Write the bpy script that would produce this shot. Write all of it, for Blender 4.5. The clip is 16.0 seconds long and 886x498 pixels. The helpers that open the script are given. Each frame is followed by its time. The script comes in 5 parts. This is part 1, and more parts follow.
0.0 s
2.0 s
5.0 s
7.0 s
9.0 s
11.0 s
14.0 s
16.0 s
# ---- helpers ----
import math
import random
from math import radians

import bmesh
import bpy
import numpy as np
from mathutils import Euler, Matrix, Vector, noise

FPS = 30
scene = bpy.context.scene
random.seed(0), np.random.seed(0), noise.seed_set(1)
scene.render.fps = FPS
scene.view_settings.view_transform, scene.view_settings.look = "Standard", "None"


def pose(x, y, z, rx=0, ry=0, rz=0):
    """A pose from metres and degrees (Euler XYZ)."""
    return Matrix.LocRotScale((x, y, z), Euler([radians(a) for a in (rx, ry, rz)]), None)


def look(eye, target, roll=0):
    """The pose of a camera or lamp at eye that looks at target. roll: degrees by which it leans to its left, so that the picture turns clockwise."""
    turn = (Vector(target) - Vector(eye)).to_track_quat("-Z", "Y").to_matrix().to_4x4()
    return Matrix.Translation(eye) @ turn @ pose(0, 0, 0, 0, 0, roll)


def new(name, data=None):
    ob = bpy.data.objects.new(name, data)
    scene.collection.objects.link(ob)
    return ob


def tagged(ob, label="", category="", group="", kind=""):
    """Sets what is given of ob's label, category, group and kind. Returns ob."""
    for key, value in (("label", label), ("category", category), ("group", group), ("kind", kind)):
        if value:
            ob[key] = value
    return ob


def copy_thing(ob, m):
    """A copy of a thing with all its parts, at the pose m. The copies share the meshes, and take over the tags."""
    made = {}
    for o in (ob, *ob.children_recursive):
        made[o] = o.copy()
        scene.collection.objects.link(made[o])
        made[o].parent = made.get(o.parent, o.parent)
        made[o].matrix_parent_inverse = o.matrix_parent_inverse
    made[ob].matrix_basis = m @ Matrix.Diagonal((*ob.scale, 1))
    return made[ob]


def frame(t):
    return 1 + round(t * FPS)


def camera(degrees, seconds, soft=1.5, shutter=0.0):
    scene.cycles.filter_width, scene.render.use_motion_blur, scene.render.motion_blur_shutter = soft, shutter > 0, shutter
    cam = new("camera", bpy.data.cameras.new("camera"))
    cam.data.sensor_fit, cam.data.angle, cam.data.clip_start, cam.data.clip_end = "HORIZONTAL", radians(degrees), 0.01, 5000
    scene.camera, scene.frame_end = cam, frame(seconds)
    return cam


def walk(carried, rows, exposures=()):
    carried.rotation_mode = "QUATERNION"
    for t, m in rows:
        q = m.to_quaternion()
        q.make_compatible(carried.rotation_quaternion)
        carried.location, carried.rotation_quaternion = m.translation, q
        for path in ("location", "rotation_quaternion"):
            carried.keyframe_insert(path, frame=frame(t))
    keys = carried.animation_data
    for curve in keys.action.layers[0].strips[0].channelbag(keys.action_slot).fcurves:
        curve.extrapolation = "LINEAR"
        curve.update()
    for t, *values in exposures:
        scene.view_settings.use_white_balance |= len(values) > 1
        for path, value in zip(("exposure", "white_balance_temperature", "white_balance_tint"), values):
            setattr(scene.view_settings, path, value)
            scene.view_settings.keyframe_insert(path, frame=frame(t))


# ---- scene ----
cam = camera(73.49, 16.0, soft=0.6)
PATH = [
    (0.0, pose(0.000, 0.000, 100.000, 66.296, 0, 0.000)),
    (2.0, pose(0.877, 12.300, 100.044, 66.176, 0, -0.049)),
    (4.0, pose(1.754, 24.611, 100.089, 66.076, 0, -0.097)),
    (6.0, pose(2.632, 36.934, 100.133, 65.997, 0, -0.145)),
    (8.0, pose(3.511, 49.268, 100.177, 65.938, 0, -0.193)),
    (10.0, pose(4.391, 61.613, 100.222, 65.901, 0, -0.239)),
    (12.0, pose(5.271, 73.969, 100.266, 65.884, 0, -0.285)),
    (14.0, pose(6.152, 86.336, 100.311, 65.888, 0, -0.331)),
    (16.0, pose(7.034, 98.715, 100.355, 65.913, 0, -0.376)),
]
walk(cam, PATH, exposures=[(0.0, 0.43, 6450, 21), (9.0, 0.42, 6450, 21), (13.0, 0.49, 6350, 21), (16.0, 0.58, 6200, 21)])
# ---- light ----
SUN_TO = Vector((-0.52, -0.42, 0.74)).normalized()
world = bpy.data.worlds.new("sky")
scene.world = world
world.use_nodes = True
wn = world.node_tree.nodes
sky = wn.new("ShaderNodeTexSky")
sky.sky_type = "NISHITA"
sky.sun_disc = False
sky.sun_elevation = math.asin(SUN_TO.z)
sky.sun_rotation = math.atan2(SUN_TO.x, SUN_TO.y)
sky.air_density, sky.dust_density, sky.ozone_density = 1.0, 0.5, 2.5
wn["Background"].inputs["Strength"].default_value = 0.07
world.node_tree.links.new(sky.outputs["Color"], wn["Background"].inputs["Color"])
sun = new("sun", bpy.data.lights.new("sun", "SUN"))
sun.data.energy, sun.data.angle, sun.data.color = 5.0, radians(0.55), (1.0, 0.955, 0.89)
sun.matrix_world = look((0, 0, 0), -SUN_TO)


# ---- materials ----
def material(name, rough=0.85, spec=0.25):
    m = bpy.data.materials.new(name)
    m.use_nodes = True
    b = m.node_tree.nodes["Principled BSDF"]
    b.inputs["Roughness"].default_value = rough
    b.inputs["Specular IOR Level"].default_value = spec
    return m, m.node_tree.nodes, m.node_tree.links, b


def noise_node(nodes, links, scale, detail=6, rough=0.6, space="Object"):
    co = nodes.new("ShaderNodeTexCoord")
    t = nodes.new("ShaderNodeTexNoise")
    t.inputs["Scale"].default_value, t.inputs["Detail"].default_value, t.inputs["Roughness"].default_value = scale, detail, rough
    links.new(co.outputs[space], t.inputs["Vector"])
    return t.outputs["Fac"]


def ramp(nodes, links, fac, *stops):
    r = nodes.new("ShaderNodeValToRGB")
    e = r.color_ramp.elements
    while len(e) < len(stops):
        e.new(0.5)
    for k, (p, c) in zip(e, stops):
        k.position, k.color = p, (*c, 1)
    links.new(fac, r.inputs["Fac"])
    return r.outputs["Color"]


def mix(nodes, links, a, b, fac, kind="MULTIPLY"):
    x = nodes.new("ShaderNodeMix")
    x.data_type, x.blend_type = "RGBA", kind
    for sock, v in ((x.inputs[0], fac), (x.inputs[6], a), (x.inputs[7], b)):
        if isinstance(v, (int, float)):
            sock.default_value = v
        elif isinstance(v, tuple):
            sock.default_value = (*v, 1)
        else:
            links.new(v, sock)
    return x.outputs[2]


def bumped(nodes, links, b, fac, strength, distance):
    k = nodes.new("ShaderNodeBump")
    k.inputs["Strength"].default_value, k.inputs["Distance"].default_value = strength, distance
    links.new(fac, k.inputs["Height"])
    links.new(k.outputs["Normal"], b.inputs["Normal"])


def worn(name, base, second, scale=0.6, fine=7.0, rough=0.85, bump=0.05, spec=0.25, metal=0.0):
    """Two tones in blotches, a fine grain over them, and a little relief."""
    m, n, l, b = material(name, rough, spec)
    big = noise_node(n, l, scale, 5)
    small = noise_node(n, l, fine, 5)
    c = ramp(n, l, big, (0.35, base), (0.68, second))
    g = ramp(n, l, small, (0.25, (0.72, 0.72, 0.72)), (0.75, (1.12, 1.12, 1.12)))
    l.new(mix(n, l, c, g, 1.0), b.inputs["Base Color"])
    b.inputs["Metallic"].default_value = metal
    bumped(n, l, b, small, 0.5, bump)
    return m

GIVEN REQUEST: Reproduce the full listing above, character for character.

SOLUTION TO THIS PROBLEM:
Write the bpy script that would produce this shot. Write all of it, for Blender 4.5. The clip is 16.0 seconds long and 886x498 pixels. The helpers that open the script are given. Each frame is followed by its time. The script comes in 5 parts. This is part 1, and more parts follow.
0.0 s
2.0 s
5.0 s
7.0 s
9.0 s
11.0 s
14.0 s
16.0 s
# ---- helpers ----
import math
import random
from math import radians

import bmesh
import bpy
import numpy as np
from mathutils import Euler, Matrix, Vector, noise

FPS = 30
scene = bpy.context.scene
random.seed(0), np.random.seed(0), noise.seed_set(1)
scene.render.fps = FPS
scene.view_settings.view_transform, scene.view_settings.look = "Standard", "None"


def pose(x, y, z, rx=0, ry=0, rz=0):
    """A pose from metres and degrees (Euler XYZ)."""
    return Matrix.LocRotScale((x, y, z), Euler([radians(a) for a in (rx, ry, rz)]), None)


def look(eye, target, roll=0):
    """The pose of a camera or lamp at eye that looks at target. roll: degrees by which it leans to its left, so that the picture turns clockwise."""
    turn = (Vector(target) - Vector(eye)).to_track_quat("-Z", "Y").to_matrix().to_4x4()
    return Matrix.Translation(eye) @ turn @ pose(0, 0, 0, 0, 0, roll)


def new(name, data=None):
    ob = bpy.data.objects.new(name, data)
    scene.collection.objects.link(ob)
    return ob


def tagged(ob, label="", category="", group="", kind=""):
    """Sets what is given of ob's label, category, group and kind. Returns ob."""
    for key, value in (("label", label), ("category", category), ("group", group), ("kind", kind)):
        if value:
            ob[key] = value
    return ob


def copy_thing(ob, m):
    """A copy of a thing with all its parts, at the pose m. The copies share the meshes, and take over the tags."""
    made = {}
    for o in (ob, *ob.children_recursive):
        made[o] = o.copy()
        scene.collection.objects.link(made[o])
        made[o].parent = made.get(o.parent, o.parent)
        made[o].matrix_parent_inverse = o.matrix_parent_inverse
    made[ob].matrix_basis = m @ Matrix.Diagonal((*ob.scale, 1))
    return made[ob]


def frame(t):
    return 1 + round(t * FPS)


def camera(degrees, seconds, soft=1.5, shutter=0.0):
    scene.cycles.filter_width, scene.render.use_motion_blur, scene.render.motion_blur_shutter = soft, shutter > 0, shutter
    cam = new("camera", bpy.data.cameras.new("camera"))
    cam.data.sensor_fit, cam.data.angle, cam.data.clip_start, cam.data.clip_end = "HORIZONTAL", radians(degrees), 0.01, 5000
    scene.camera, scene.frame_end = cam, frame(seconds)
    return cam


def walk(carried, rows, exposures=()):
    carried.rotation_mode = "QUATERNION"
    for t, m in rows:
        q = m.to_quaternion()
        q.make_compatible(carried.rotation_quaternion)
        carried.location, carried.rotation_quaternion = m.translation, q
        for path in ("location", "rotation_quaternion"):
            carried.keyframe_insert(path, frame=frame(t))
    keys = carried.animation_data
    for curve in keys.action.layers[0].strips[0].channelbag(keys.action_slot).fcurves:
        curve.extrapolation = "LINEAR"
        curve.update()
    for t, *values in exposures:
        scene.view_settings.use_white_balance |= len(values) > 1
        for path, value in zip(("exposure", "white_balance_temperature", "white_balance_tint"), values):
            setattr(scene.view_settings, path, value)
            scene.view_settings.keyframe_insert(path, frame=frame(t))


# ---- scene ----
cam = camera(73.49, 16.0, soft=0.6)
PATH = [
    (0.0, pose(0.000, 0.000, 100.000, 66.296, 0, 0.000)),
    (2.0, pose(0.877, 12.300, 100.044, 66.176, 0, -0.049)),
    (4.0, pose(1.754, 24.611, 100.089, 66.076, 0, -0.097)),
    (6.0, pose(2.632, 36.934, 100.133, 65.997, 0, -0.145)),
    (8.0, pose(3.511, 49.268, 100.177, 65.938, 0, -0.193)),
    (10.0, pose(4.391, 61.613, 100.222, 65.901, 0, -0.239)),
    (12.0, pose(5.271, 73.969, 100.266, 65.884, 0, -0.285)),
    (14.0, pose(6.152, 86.336, 100.311, 65.888, 0, -0.331)),
    (16.0, pose(7.034, 98.715, 100.355, 65.913, 0, -0.376)),
]
walk(cam, PATH, exposures=[(0.0, 0.43, 6450, 21), (9.0, 0.42, 6450, 21), (13.0, 0.49, 6350, 21), (16.0, 0.58, 6200, 21)])
# ---- light ----
SUN_TO = Vector((-0.52, -0.42, 0.74)).normalized()
world = bpy.data.worlds.new("sky")
scene.world = world
world.use_nodes = True
wn = world.node_tree.nodes
sky = wn.new("ShaderNodeTexSky")
sky.sky_type = "NISHITA"
sky.sun_disc = False
sky.sun_elevation = math.asin(SUN_TO.z)
sky.sun_rotation = math.atan2(SUN_TO.x, SUN_TO.y)
sky.air_density, sky.dust_density, sky.ozone_density = 1.0, 0.5, 2.5
wn["Background"].inputs["Strength"].default_value = 0.07
world.node_tree.links.new(sky.outputs["Color"], wn["Background"].inputs["Color"])
sun = new("sun", bpy.data.lights.new("sun", "SUN"))
sun.data.energy, sun.data.angle, sun.data.color = 5.0, radians(0.55), (1.0, 0.955, 0.89)
sun.matrix_world = look((0, 0, 0), -SUN_TO)


# ---- materials ----
def material(name, rough=0.85, spec=0.25):
    m = bpy.data.materials.new(name)
    m.use_nodes = True
    b = m.node_tree.nodes["Principled BSDF"]
    b.inputs["Roughness"].default_value = rough
    b.inputs["Specular IOR Level"].default_value = spec
    return m, m.node_tree.nodes, m.node_tree.links, b


def noise_node(nodes, links, scale, detail=6, rough=0.6, space="Object"):
    co = nodes.new("ShaderNodeTexCoord")
    t = nodes.new("ShaderNodeTexNoise")
    t.inputs["Scale"].default_value, t.inputs["Detail"].default_value, t.inputs["Roughness"].default_value = scale, detail, rough
    links.new(co.outputs[space], t.inputs["Vector"])
    return t.outputs["Fac"]


def ramp(nodes, links, fac, *stops):
    r = nodes.new("ShaderNodeValToRGB")
    e = r.color_ramp.elements
    while len(e) < len(stops):
        e.new(0.5)
    for k, (p, c) in zip(e, stops):
        k.position, k.color = p, (*c, 1)
    links.new(fac, r.inputs["Fac"])
    return r.outputs["Color"]


def mix(nodes, links, a, b, fac, kind="MULTIPLY"):
    x = nodes.new("ShaderNodeMix")
    x.data_type, x.blend_type = "RGBA", kind
    for sock, v in ((x.inputs[0], fac), (x.inputs[6], a), (x.inputs[7], b)):
        if isinstance(v, (int, float)):
            sock.default_value = v
        elif isinstance(v, tuple):
            sock.default_value = (*v, 1)
        else:
            links.new(v, sock)
    return x.outputs[2]


def bumped(nodes, links, b, fac, strength, distance):
    k = nodes.new("ShaderNodeBump")
    k.inputs["Strength"].default_value, k.inputs["Distance"].default_value = strength, distance
    links.new(fac, k.inputs["Height"])
    links.new(k.outputs["Normal"], b.inputs["Normal"])


def worn(name, base, second, scale=0.6, fine=7.0, rough=0.85, bump=0.05, spec=0.25, metal=0.0):
    """Two tones in blotches, a fine grain over them, and a little relief."""
    m, n, l, b = material(name, rough, spec)
    big = noise_node(n, l, scale, 5)
    small = noise_node(n, l, fine, 5)
    c = ramp(n, l, big, (0.35, base), (0.68, second))
    g = ramp(n, l, small, (0.25, (0.72, 0.72, 0.72)), (0.75, (1.12, 1.12, 1.12)))
    l.new(mix(n, l, c, g, 1.0), b.inputs["Base Color"])
    b.inputs["Metallic"].default_value = metal
    bumped(n, l, b, small, 0.5, bump)
    return m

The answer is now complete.